Owen Sound Transit provides local bus service and specialized transit for the city of Owen Sound, Ontario, which is located at the southwest end of Georgian Bay.

Both of those services operate out of the downtown transit terminal. Regular bus service consists of a four route system with daytime operations from Monday through Saturday. All four routes provide a half-hourly service on Monday to Friday between 6:30 am and 6:00 pm, with a less frequent Saturday service between 9:00 am and 4:00 pm.

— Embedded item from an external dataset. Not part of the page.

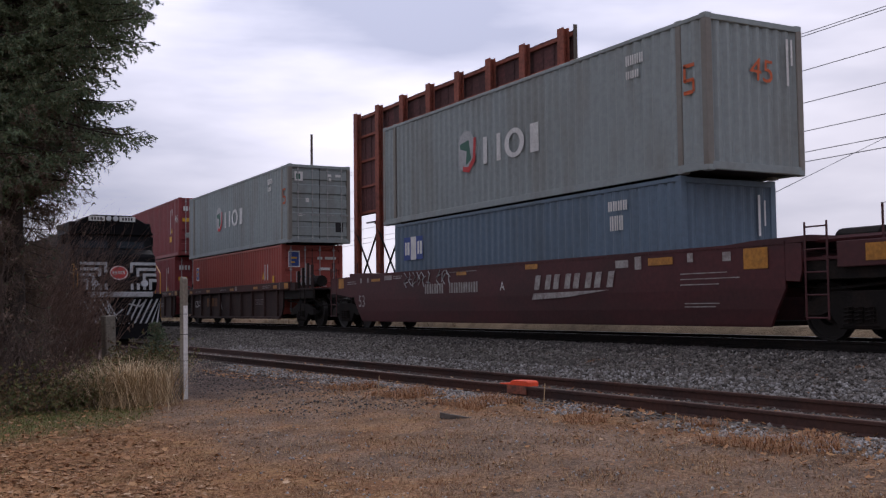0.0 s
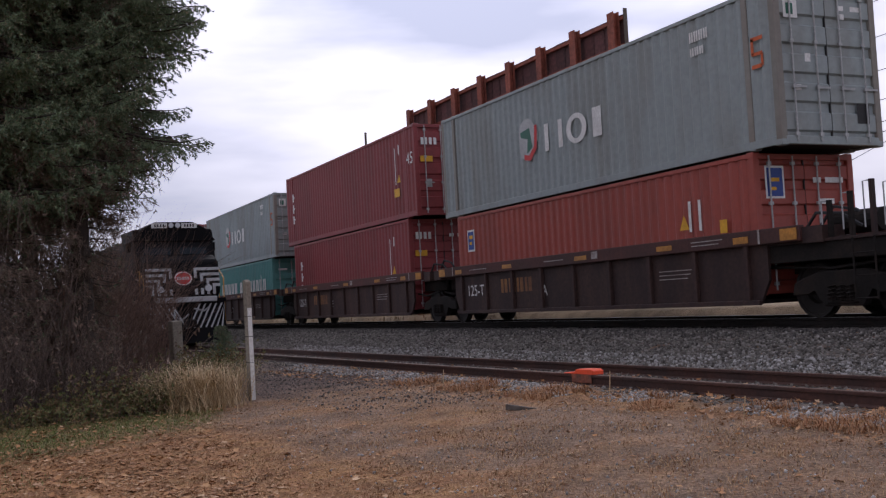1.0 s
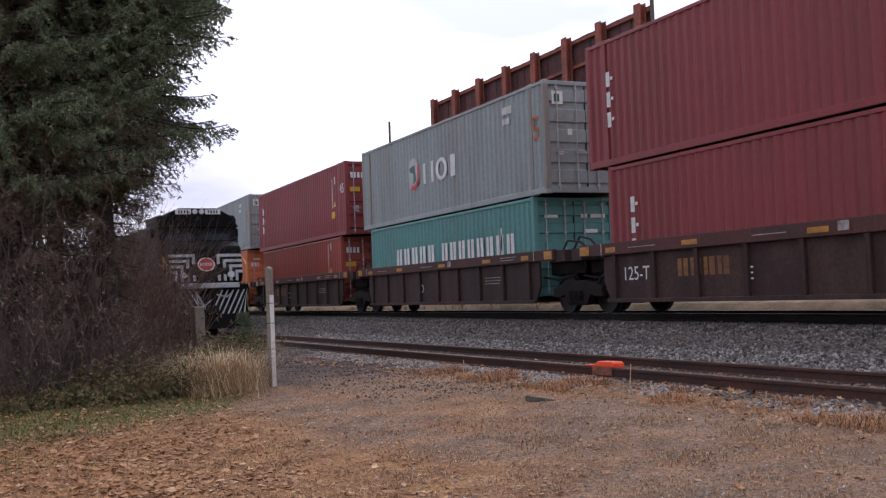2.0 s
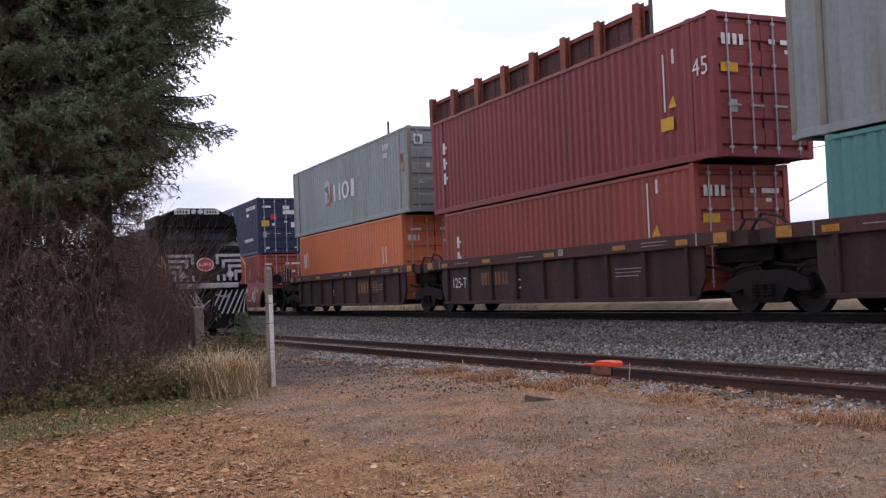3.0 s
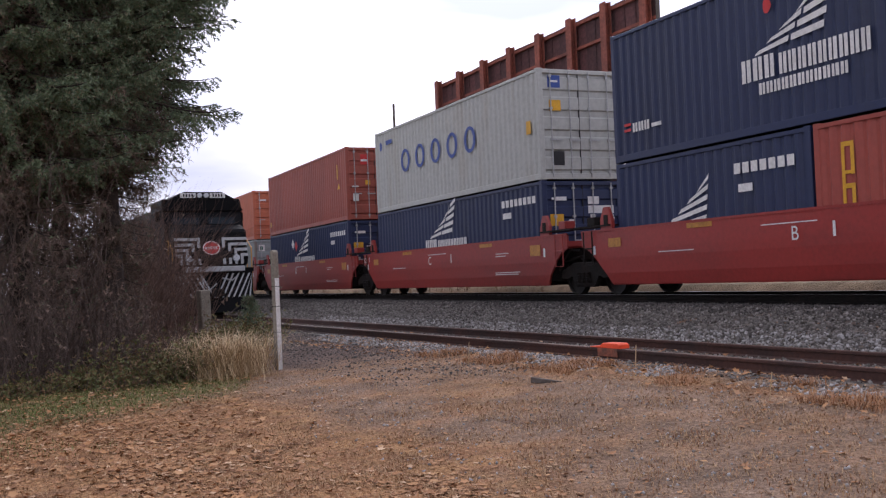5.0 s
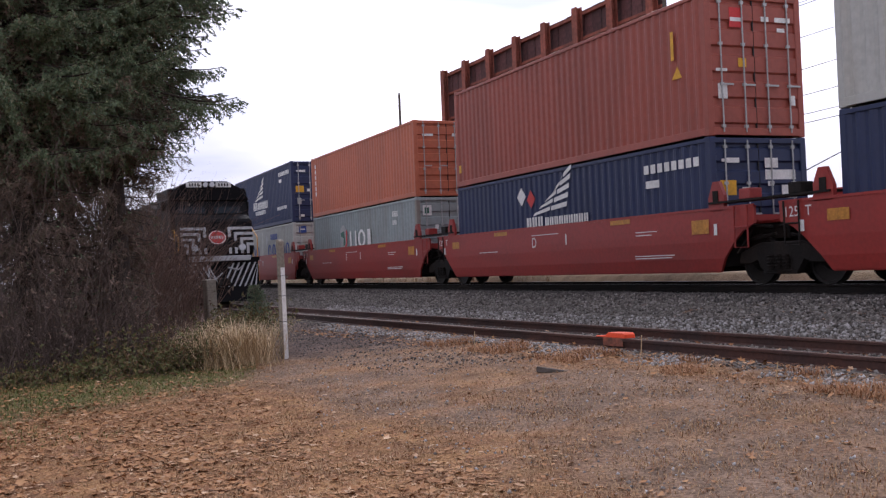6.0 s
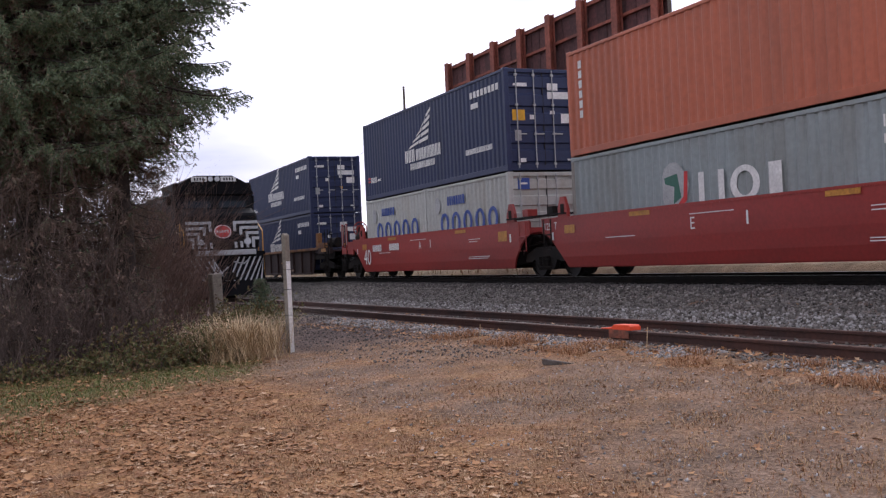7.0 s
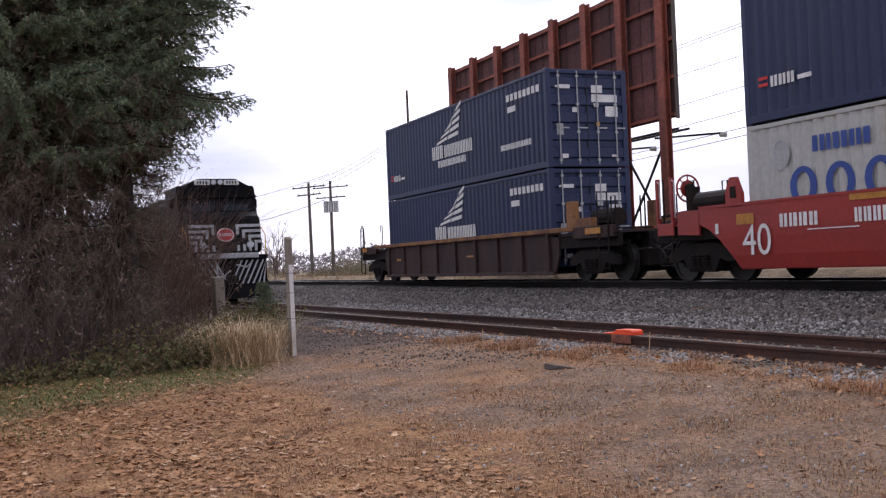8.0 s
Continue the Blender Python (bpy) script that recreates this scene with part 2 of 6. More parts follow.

==Owen Sound Transit Terminal==
Location: 1020 3rd Avenue East, Owen Sound
Coordinates:
===Bus routes===
- East Bay Shore serves the northeast portion of town, including the hospital.
- Core Route is the central east–west route across 10th Street, including the hospital.
- Crosstown serves the southern part of town.
- Brooke serves the northwestern part of town.
===Intercity service===
- Guelph Owen Sound Transit to Guelph (Central Station). Two trips daily in each direction (Owen Sound to Guelph at 7.30 a.m. and 2.30 p.m., Guelph to Owen Sound at 10.38 a.m. and 5.30 p.m.) Launched in 2020 and operated by Voyago, the service's funding has been extended multiple times, the latest until August 31, 2026.
- FlixBus to Toronto (Union Station) via such stops as Meaford, Collingwood, Barrie, and Pearson Airport, operated by partner Gallexy Tours. Originally launched in 2024 under a one-year agreement for use of the Terminal; the agreement was extended for another year in 2025, and recommended for a further extension in 2026.
- Aboutown Transportation had formerly provided scheduled bus service to London. Greyhound Canada previously served Toronto.

==Old Bus Terminal Building==
Location: 1023 2nd Avenue East, Owen Sound
Coordinates:
History: Constructed in 1945, and designated under the Ontario Heritage Act, this building is an example of Art Moderne. Although no longer a functioning terminal, the style reflects the era of streamlining appropriate for a bus station.